We all know that beauty is in the eye of the beholder, but there are some essential rules and design considerations that every designer should follow.
#1. Plan first
Our first design tip comes into play before you even embark on a project. Before beginning, it’s important to take some time to seek inspiration and collate ideas. Ultimately, you’ll end up with a more well-thought-out and coherent result.
Planning also gives you a chance to think outside the box: gathering ideas that move beyond the same old tired design standards or clichés. It is, after all, what the mood board was invented for. Don’t be tempted to cut this corner – even on the smallest project. Your early work to clarify ideas and find the right tone and style will pay off.
#2. Keep it simple
Steve Jobs said: “Simple can be harder than complex: You have to work hard to get your thinking clean to make it simple. But it’s worth it in the end because once you get there, you can move mountains.”
Simplicity is the mantra of not only Jobs, but many revolutionary and inspirational designers – and it can be the enemy of the beginner. As you learn a new discipline it can be all too easy to keep adding design details.
Try this design tip instead: as you approach the completion of a project resist the temptation to add one more thing – and aim to take away one more thing instead.
#3. Set your standards
For every project, choose your colours before you begin. Our design tip: you need 1-3 main colours backed up by 1-3 supplementary colours which all complement each other. You can use different tones of the same colour for contrast by adjusting brightness and transparency.
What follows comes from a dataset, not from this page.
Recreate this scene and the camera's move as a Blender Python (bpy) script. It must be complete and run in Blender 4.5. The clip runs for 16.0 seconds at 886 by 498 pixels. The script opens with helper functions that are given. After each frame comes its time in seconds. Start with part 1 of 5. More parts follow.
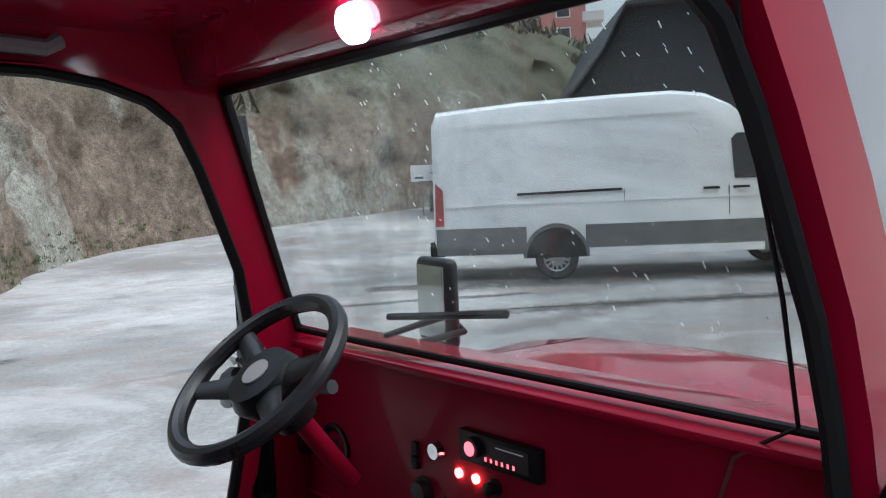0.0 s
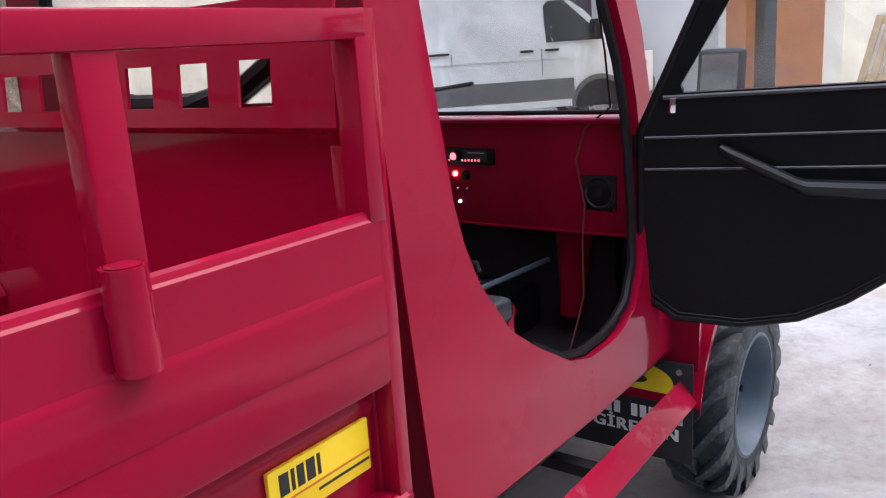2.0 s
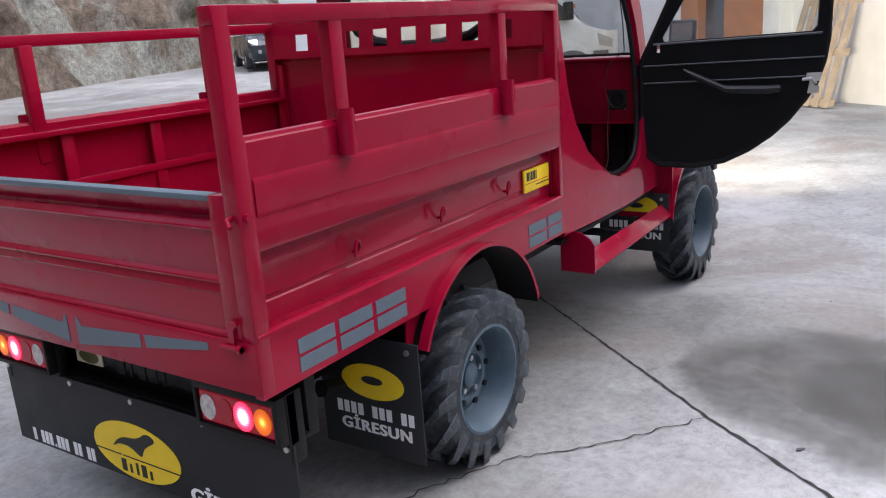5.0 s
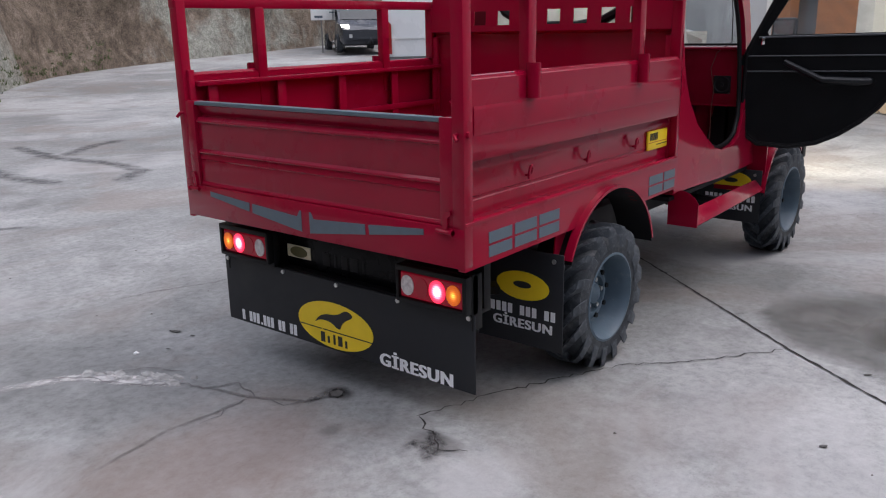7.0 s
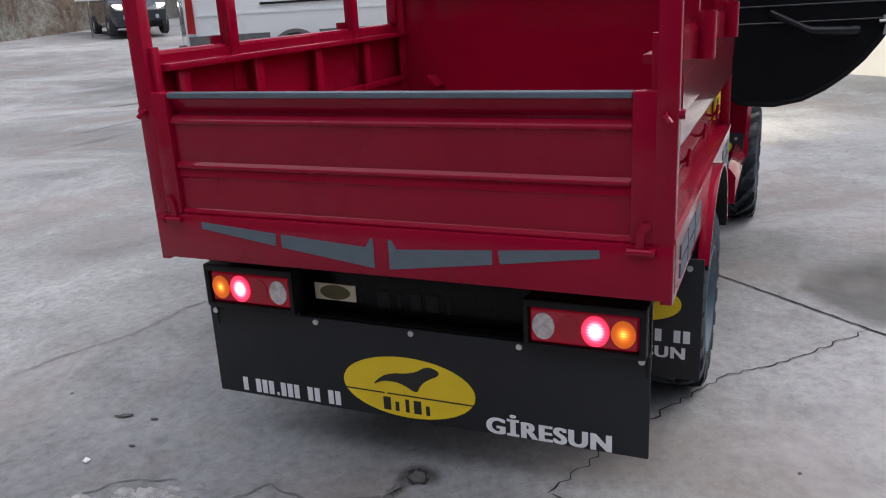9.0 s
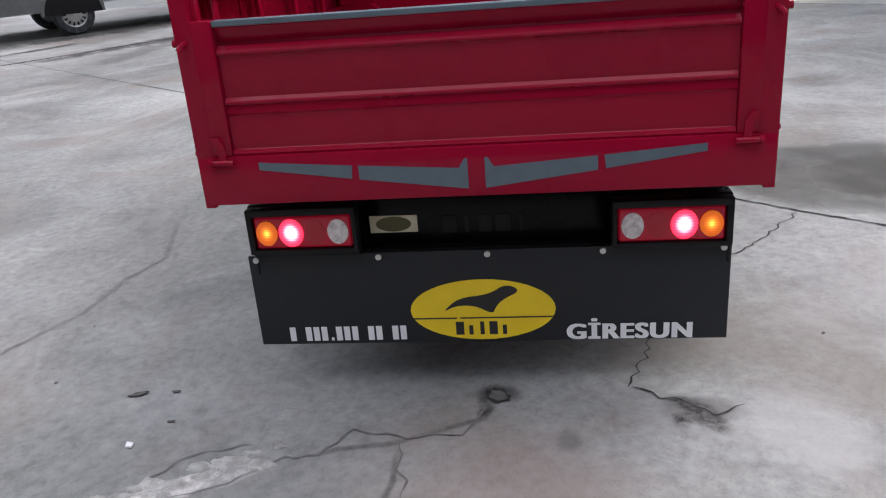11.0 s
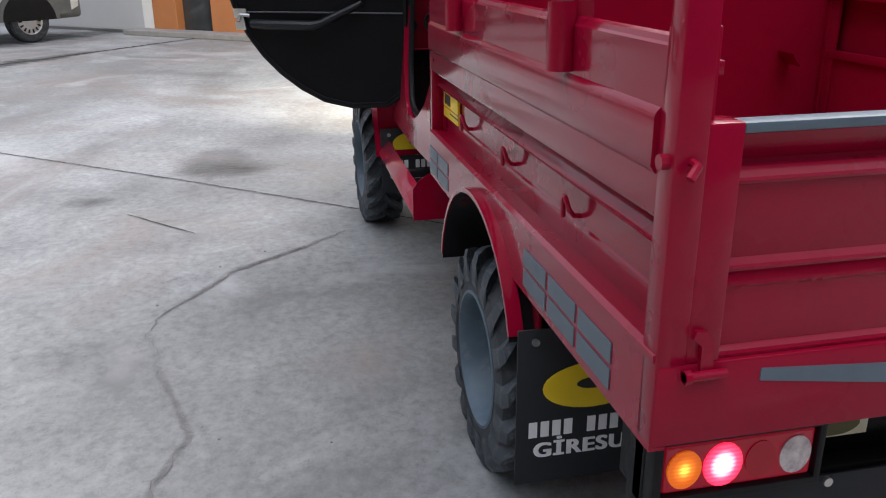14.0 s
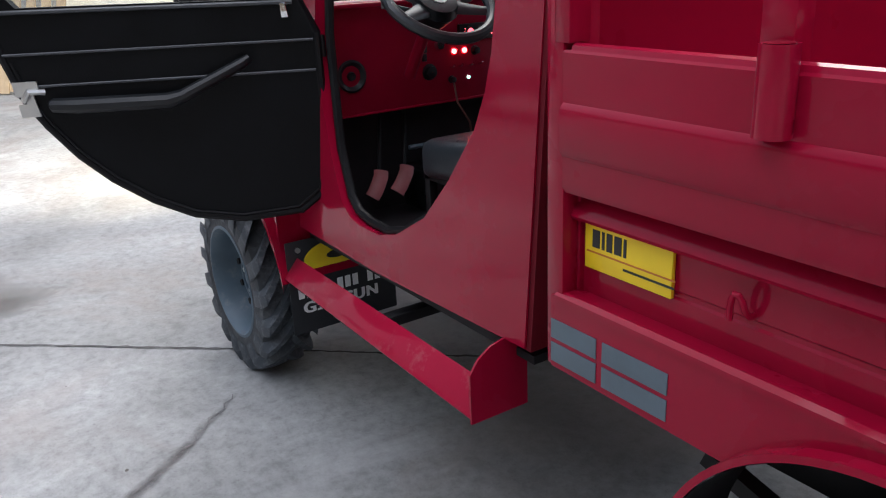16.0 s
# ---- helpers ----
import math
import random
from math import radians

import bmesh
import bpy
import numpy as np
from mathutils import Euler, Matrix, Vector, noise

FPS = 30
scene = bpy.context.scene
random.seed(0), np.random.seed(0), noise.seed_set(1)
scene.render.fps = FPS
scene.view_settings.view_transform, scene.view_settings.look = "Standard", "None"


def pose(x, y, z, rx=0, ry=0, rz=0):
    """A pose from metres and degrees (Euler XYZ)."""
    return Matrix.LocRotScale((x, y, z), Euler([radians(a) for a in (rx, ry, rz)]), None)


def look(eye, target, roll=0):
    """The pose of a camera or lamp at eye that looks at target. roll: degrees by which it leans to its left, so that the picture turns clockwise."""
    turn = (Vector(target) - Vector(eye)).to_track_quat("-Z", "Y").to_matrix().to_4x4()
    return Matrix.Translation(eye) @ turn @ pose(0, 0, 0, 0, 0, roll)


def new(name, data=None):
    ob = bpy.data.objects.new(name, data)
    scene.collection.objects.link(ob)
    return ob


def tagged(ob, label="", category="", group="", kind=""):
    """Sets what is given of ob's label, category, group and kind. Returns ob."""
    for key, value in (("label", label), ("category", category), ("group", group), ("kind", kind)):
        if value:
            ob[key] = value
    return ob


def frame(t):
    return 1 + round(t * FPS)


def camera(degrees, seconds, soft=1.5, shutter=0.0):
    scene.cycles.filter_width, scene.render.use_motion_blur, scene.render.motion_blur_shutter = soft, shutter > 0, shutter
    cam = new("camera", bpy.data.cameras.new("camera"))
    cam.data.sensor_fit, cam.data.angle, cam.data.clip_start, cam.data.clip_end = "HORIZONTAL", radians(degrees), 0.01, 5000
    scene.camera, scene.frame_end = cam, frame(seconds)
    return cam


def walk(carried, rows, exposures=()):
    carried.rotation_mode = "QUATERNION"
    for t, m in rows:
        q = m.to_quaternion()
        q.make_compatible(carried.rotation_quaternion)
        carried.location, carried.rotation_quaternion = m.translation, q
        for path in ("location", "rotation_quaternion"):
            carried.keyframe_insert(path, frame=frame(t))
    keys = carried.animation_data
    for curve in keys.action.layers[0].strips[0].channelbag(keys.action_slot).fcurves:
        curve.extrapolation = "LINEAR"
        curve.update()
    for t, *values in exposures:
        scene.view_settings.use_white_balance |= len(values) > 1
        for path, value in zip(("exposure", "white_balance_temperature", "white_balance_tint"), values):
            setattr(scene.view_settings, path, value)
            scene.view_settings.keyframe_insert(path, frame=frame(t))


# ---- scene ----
cam = camera(57.2, 16.0, 1.1)

PATH = [
    (0, (1.946, -0.934, 1.578), (3.236, 0.587, 1.424), -2.6),
    (0.5, (1.72, -1.08, 1.548), (3.112, 0.318, 1.219), -2.3),
    (0.8, (1.517, -1.141, 1.528), (2.964, 0.181, 1.13), -3.2),
    (1, (1.392, -1.18, 1.522), (2.878, 0.077, 1.06), -4.1),
    (1.5, (1.054, -1.37, 1.466), (2.6, -0.185, 1.016), -3.9),
    (2, (0.712, -1.495, 1.481), (2.258, -0.318, 1.008), -3.9),
    (2.5, (0.325, -1.555, 1.491), (1.91, -0.44, 0.996), -4.3),
    (3, (-0.082, -1.641, 1.471), (1.504, -0.525, 0.981), -4.0),
    (3.5, (-0.453, -1.684, 1.469), (1.145, -0.584, 0.984), -4.6),
    (4, (-0.729, -1.713, 1.478), (0.887, -0.644, 0.981), -5.0),
    (4.2, (-0.828, -1.765, 1.478), (0.788, -0.7, 0.973), -4.9),
    (6.3, (-1.822, -2.459, 1.411), (-0.292, -1.281, 0.889), -1.3),
    (6.5, (-1.886, -2.442, 1.408), (-0.364, -1.255, 0.886), -0.9),
    (7, (-2.012, -2.235, 1.406), (-0.511, -1.022, 0.882), -1.1),
    (7.5, (-2.026, -1.944, 1.382), (-0.545, -0.715, 0.838), -0.9),
    (8, (-1.919, -1.62, 1.383), (-0.412, -0.426, 0.83), -0.5),
    (8.2, (-1.897, -1.489, 1.374), (-0.344, -0.357, 0.82), -0.5),
    (10.3, (-1.786, -0.313, 1.342), (0.056, -0.038, 0.612), -5.5),
    (10.5, (-1.834, -0.266, 1.327), (0.007, -0.009, 0.589), -5.1),
    (11, (-2.047, -0.17, 1.321), (-0.207, 0.081, 0.58), -4.6),
    (11.5, (-2.167, -0.013, 1.328), (-0.317, 0.236, 0.61), -2.8),
    (12, (-2.129, 0.288, 1.363), (-0.277, 0.508, 0.64), -2.1),
    (12.5, (-1.904, 0.514, 1.348), (-0.045, 0.715, 0.639), -0.9),
    (13, (-1.614, 0.759, 1.356), (0.254, 0.873, 0.65), 0.2),
    (13.5, (-1.326, 1.066, 1.368), (0.542, 0.887, 0.675), 1.6),
    (14, (-0.988, 1.243, 1.349), (0.851, 0.853, 0.667), -0.5),
    (14.5, (-0.618, 1.407, 1.352), (1.148, 0.763, 0.669), 0.9),
    (15, (-0.232, 1.562, 1.399), (1.475, 0.771, 0.719), -1.1),
    (15.5, (0.207, 1.604, 1.398), (1.924, 0.841, 0.713), -2.3),
    (16, (0.562, 1.633, 1.388), (2.139, 0.606, 0.712), -2.7),
]
LIGHTING = [(0, 0.68, 5750, 8), (0.5, 1.03, 5850, 8), (1.0, 1.05, 5950, 9), (1.5, 1.0, 6050, 10), (2, 1.05, 5950, 21), (3, 0.98, 5950, 20), (4, 0.85, 5900, 18), (6.5, 0.17, 6050, 18), (7.5, 0.1, 6000, 17), (11, 0.34, 6150, 15), (11.5, 0.16, 6100, 12), (12.5, 0.22, 6150, 13), (13, 0.3, 6130, 14), (13.5, 0.52, 6100, 17), (14, 0.56, 6050, 14), (16, 0.83, 5950, 14)]
walk(cam, [(t, look(eye, target, roll)) for t, eye, target, roll in PATH], LIGHTING)

# ---- light ----
world = bpy.data.worlds.new("overcast_sky")
scene.world = world
world.use_nodes = True
wn = world.node_tree
wn.nodes.clear()
w_out = wn.nodes.new("ShaderNodeOutputWorld")
w_bg = wn.nodes.new("ShaderNodeBackground")
w_sky = wn.nodes.new("ShaderNodeTexSky")
w_sky.sky_type = "NISHITA"
w_sky.sun_disc = False
w_sky.sun_elevation = radians(55)
w_sky.sun_rotation = radians(135)
w_sky.air_density, w_sky.dust_density, w_sky.ozone_density = 1.6, 6.0, 1.0
w_hsv = wn.nodes.new("ShaderNodeHueSaturation")
w_hsv.inputs["Saturation"].default_value = 0.5
wn.links.new(w_sky.outputs[0], w_hsv.inputs["Color"])
wn.links.new(w_hsv.outputs[0], w_bg.inputs["Color"])
w_bg.inputs["Strength"].default_value = 0.125
wn.links.new(w_bg.outputs[0], w_out.inputs["Surface"])

sun = new("sun", bpy.data.lights.new("sun", "SUN"))
sun.data.energy, sun.data.angle, sun.data.color = 1.4, radians(70), (1.0, 0.98, 0.96)
sun.matrix_world = look((-2, 2, 20), (1, 0, 0))


# ---- materials ----
def nodes_of(name):
    m = bpy.data.materials.new(name)
    m.use_nodes = True
    t = m.node_tree
    return m, t, t.nodes["Principled BSDF"]


def noise_node(t, scale, detail=4.0, rough=0.6, coord="Object", distort=0.0, squash=None):
    c = t.nodes.new("ShaderNodeTexCoord")
    n = t.nodes.new("ShaderNodeTexNoise")
    n.inputs["Scale"].default_value, n.inputs["Detail"].default_value = scale, detail
    n.inputs["Roughness"].default_value, n.inputs["Distortion"].default_value = rough, distort
    if squash:
        mp = t.nodes.new("ShaderNodeMapping")
        mp.inputs["Scale"].default_value = squash
        t.links.new(c.outputs[coord], mp.inputs[0])
        t.links.new(mp.outputs[0], n.inputs["Vector"])
    else:
        t.links.new(c.outputs[coord], n.inputs["Vector"])
    return n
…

Standards don’t stop at fonts and colours though. On multi-page projects, create your templates and specify font and design styles before you begin. Taking the time to do this first can be frustrating when you want to get stuck in straight away, but it will be worth the effort to ensure uniformity and, especially, if you need to adjust things later.
#4. For font’s sake
This one is more of a series of design tips. Typefaces impact mood decisively.
Choose the right ones for your project: rounder for a friendly tone, serifs for sophistication, hard-edged sans serifs for a solid, strong feel.
Align your text – anchoring it with a line or embellishment is a useful way to avoid the problem of “floating” text.
Think about contrast if you are overlaying text over a background image: choose a colour that creates real contrast so text stands out. If necessary, adjust the brightness of your background image to ensure you don’t lose impact.
While selecting one contrasting font for headers can be very effective, don’t be tempted to mix too many typefaces – it confuses the eye and makes text harder to read. If the font family you’re using has multiple variants, that can be a great way to keep options open without losing a uniform feel. Keep it simple!
#5. Play with scale
It takes a confident designer to play with scale – but it can have dramatic results. Do experiment with contrasting scale for type, shapes or images; it’s a great way to add emphasis to different elements and visual impact to your work.
#6. White space is your friend
Let the elements in your design breathe by leaving pockets of white space around them.
It may seem counterintuitive, but keeping things minimal will have more visual impact than cluttering up your composition.
#7. Take a break!
Recharge your batteries every now and then. Coming back to your work with “fresh eyes” helps you to be more critical and see what is needed to deliver maximum impact. A walk round the block might suffice, and a few days even better. Try to avoid the situation where you’re rushing work out of the door.
Our final design tip: allowing yourself a few days between completion and review can be very beneficial.